▶ [Short exercise] Search the listing below for the string "parts" and copy every line where it occurs.

(Data extracted from a collection)

- - - - - - -

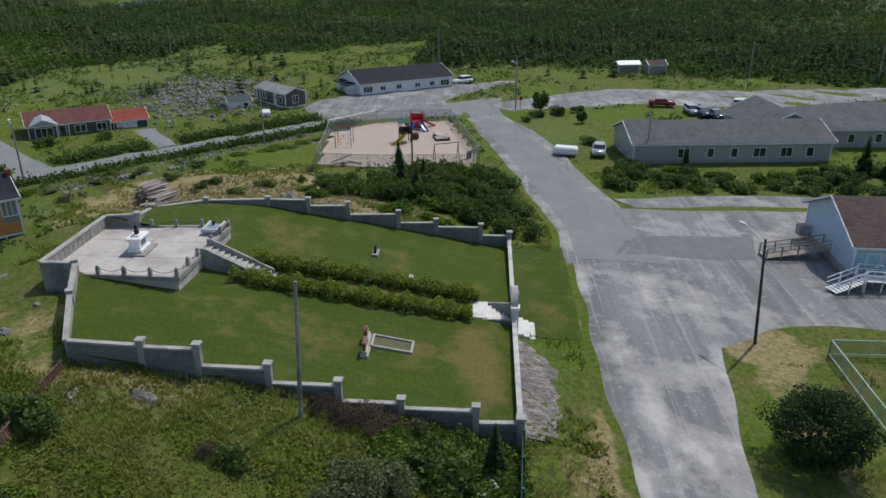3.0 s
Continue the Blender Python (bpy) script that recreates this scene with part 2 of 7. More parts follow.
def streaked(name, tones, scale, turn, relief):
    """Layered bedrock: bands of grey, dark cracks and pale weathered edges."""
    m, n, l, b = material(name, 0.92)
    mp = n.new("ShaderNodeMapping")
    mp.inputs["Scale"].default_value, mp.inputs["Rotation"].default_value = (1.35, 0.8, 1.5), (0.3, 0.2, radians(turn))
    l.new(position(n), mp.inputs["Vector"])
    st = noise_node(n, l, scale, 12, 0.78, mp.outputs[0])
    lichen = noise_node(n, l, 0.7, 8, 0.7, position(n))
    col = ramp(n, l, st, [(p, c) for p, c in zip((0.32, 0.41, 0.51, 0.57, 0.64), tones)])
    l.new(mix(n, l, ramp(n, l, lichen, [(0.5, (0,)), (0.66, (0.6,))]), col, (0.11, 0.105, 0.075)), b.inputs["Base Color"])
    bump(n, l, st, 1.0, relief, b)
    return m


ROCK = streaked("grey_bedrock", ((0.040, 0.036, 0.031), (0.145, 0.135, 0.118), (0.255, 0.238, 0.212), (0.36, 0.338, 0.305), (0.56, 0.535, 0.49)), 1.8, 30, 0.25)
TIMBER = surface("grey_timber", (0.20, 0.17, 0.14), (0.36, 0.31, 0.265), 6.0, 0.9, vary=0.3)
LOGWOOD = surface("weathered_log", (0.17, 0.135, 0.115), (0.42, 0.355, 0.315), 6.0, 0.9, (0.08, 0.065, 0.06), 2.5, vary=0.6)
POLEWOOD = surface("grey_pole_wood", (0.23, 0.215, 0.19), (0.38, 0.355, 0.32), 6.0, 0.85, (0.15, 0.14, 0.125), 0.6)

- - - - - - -

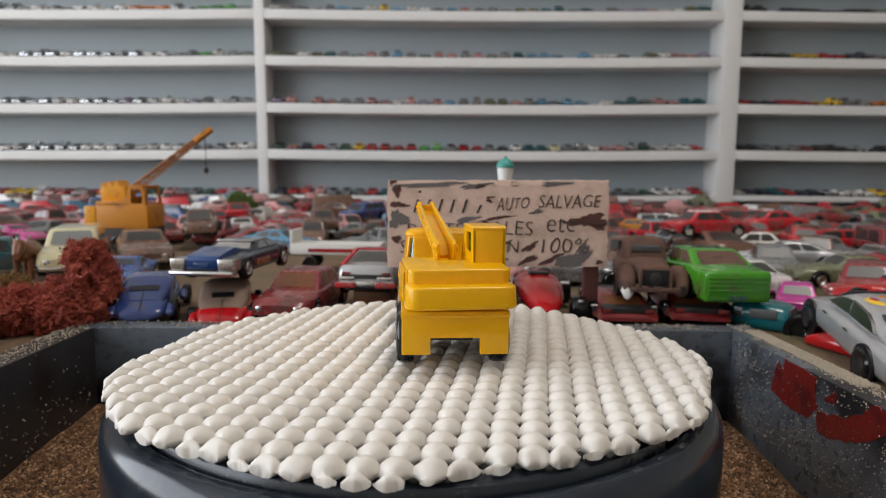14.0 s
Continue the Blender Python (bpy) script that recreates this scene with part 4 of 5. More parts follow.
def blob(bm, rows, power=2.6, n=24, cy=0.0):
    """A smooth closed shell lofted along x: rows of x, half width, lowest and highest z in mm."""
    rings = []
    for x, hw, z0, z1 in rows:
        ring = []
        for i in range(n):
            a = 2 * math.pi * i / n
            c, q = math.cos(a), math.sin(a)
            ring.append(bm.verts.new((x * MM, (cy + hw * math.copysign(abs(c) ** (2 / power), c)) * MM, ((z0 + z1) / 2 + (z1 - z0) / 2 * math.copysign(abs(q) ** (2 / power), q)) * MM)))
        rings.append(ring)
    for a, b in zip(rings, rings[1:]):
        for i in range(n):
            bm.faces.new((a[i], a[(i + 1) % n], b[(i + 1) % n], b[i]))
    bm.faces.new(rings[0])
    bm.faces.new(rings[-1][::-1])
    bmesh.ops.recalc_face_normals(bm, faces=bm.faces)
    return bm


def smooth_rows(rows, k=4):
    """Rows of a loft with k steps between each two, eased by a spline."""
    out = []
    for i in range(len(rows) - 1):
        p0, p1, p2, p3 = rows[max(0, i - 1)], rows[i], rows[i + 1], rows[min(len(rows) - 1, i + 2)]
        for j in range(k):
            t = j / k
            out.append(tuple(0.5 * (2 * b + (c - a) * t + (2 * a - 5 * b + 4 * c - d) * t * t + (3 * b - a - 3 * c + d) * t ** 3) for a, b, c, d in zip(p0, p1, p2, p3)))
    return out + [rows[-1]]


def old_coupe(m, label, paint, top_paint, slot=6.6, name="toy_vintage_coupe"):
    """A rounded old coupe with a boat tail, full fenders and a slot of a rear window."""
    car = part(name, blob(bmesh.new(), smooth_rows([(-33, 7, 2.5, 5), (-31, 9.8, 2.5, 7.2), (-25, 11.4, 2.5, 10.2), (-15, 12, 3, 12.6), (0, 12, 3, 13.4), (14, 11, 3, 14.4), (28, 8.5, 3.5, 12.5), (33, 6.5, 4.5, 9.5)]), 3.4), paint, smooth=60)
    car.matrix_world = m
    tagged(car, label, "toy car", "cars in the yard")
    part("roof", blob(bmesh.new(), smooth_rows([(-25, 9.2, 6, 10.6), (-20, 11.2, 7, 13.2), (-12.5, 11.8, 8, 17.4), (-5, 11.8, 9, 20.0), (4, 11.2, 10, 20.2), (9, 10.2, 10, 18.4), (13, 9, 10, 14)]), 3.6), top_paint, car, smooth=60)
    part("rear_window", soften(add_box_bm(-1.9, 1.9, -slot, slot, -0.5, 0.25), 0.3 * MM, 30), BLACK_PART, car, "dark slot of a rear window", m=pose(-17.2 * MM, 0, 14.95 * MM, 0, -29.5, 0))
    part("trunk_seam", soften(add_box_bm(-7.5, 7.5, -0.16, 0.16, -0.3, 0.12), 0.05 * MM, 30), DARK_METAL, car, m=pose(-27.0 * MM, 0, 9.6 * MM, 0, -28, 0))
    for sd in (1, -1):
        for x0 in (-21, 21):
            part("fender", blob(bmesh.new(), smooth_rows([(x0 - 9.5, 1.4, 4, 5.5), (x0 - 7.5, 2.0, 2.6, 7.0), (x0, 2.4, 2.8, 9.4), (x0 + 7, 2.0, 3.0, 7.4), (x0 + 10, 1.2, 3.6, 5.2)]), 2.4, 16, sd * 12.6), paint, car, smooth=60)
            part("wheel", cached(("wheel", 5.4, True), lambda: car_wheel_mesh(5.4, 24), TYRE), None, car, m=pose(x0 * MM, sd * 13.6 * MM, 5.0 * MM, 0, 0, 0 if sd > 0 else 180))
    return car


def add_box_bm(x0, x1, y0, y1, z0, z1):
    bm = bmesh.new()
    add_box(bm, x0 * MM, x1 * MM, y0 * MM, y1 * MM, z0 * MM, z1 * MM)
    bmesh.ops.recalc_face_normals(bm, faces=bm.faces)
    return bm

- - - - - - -

▶ [Output below]
Continue the Blender Python (bpy) script that recreates this scene with part 2 of 7. More parts follow.
Continue the Blender Python (bpy) script that recreates this scene with part 4 of 5. More parts follow.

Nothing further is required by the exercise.